Professional Jeweler Archive: Four Things You Must Control for Sales Success

January 2005

The Store / For Your Staff

Four Things You Must Control for Sales Success

How you approach your profession makes the difference

by Dave Anderson

1. Control Your Attitude. Attitude is a choice. You can’t choose what happens to you, but you can choose your response. Your attitude will come under siege every day. If you’re not in the right state of mind, you’re much more likely to make the wrong choice. As Winston Churchill remarked, “Success in life is measured by your ability to go from failure to failure without loss of enthusiasm.” Reinforce your attitude by setting and reviewing goals, listening to motivational tapes or reading uplifting material.

2. Control Your Associations. You can associate with and listen to winners or whiners, those who elevate you or those who devastate you. Choose carefully because you tend to become like the people you hang around with. You may have to give up people who narrow your vision, shrink your thinking and diminish your potential. They become the silent, subtle weights beneath your wings. Be aware and keep your distance.

3. Control Your Disciplines. Plan your day, make follow-up calls and contact your customer base, meet prospects at their place of business, role-play and practice presentations. This foundation makes you less susceptible to ruts.

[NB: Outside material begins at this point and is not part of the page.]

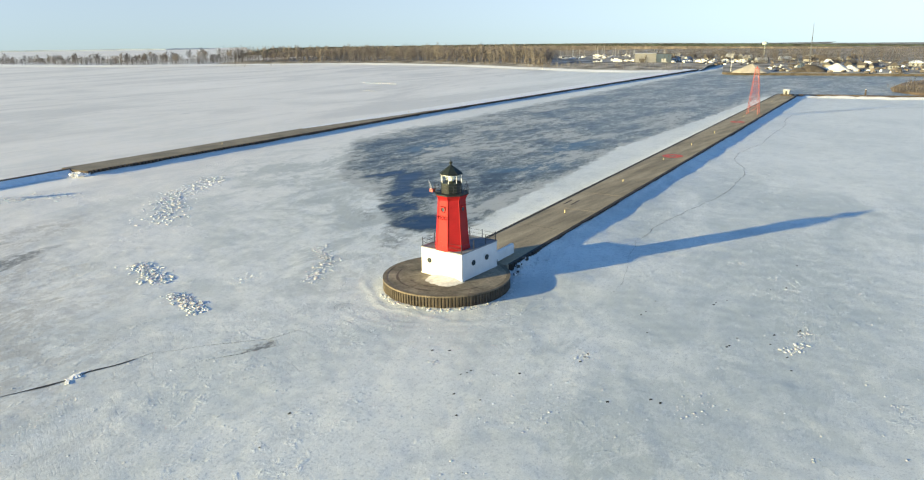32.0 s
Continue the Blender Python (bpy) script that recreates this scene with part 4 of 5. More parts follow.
def crack(label, pts, width, seed):
    """A thin open crack: a ragged dark strip between the ends given."""
    g = Geo()
    v = []
    fine = []
    for (xa, ya), (xb, yb) in zip(pts, pts[1:]):
        k = max(2, int(math.dist((xa, ya), (xb, yb)) / 0.8))
        fine += [(xa + (xb - xa) * i / k, ya + (yb - ya) * i / k) for i in range(k)]
    fine.append(pts[-1])
    for i, (x, y) in enumerate(fine):
        x += 0.35 * noise.noise((x * 0.25, y * 0.25, seed)) + 0.12 * noise.noise((x * 1.3, y * 1.3, seed))
        y += 0.45 * noise.noise((x * 0.22, y * 0.22, seed + 9)) + 0.12 * noise.noise((x * 1.3, y * 1.3, seed + 9))
        a, b = fine[max(0, i - 1)], fine[min(len(fine) - 1, i + 1)]
        d = Vector((a[1] - b[1], b[0] - a[0])).normalized()
        w = width * (0.35 + 0.9 * abs(noise.noise((x * 0.4, y * 0.4, seed + 3)))) * min(1.0, 0.15 + min(i, len(fine) - 1 - i) / 6.0)
        for s in (-1, 1):
            px, py = x + d.x * w * s, y + d.y * w * s
            v.append((px, py, ground_z(px, py) + 0.035))
    g.add(v, [(2 * i, 2 * i + 1, 2 * i + 3, 2 * i + 2) for i in range(len(fine) - 1)])
    return single("ice_crack", g, CRACK, label, "ice crack", kind="structure")


crack("dark open crack in the lake ice", [(-46, 18.5), (-42.7, 17.4), (-39.1, 16.2), (-37.1, 16.3), (-33.4, 15.3), (-30.7, 15.1)], 0.2, 1)
crack("thin dark crack in the lake ice", [(-30.7, 15.1), (-24.9, 10.5), (-22.3, 8.4), (-17.5, 7.2)], 0.045, 2)
crack("thin dark crack in the lake ice", [(-31.5, 9.9), (-29.3, 9.3), (-24.4, 7.2), (-22.6, 8.2)], 0.06, 3)
crack("long thin crack beside the pier", [(33.0, -8.2), (40.6, -7.3), (54.7, -7.7), (71.6, -8.6), (84, -7.2), (92.9, -6.0), (100, -4.0), (104, -1.5), (110.3, 1.5), (120, 3.3), (137.7, 2.7), (157.7, 5.1), (181, 7.0), (198.2, 11.1), (218.1, 12.9)], 0.06, 4)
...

4. Control Your Professional Development. The harder you work on yourself, the easier it is to work at your job. Read books or listen to tapes and CDs that upgrade your skills. Develop yourself in the down times and during your drive time to and from work. One of the best ways to create more passion and excitement for what you do is to get better at it. Life won’t automatically improve you, and years of experience don’t necessarily mean you continue to get better at what you do.

What Your Boss Is Thinking

(But might not say out loud)

1. The good of the team comes first.

2. Customers take priority over paperwork.

3. The business is a meritocracy not a welfare state. Everyone gets what he or she earns and deserves.

4. Attack the status quo and develop a dose of paranoia that never allows you to become too comfortable.

5. Loyalty is measured by performance, not the number of years someone cashes paychecks.

6. Getting better is not optional. If you don’t grow, you go.

7. A manager’s priority time is not spent with problem people. It’s spent with people who have potential. A good manager removes problem people.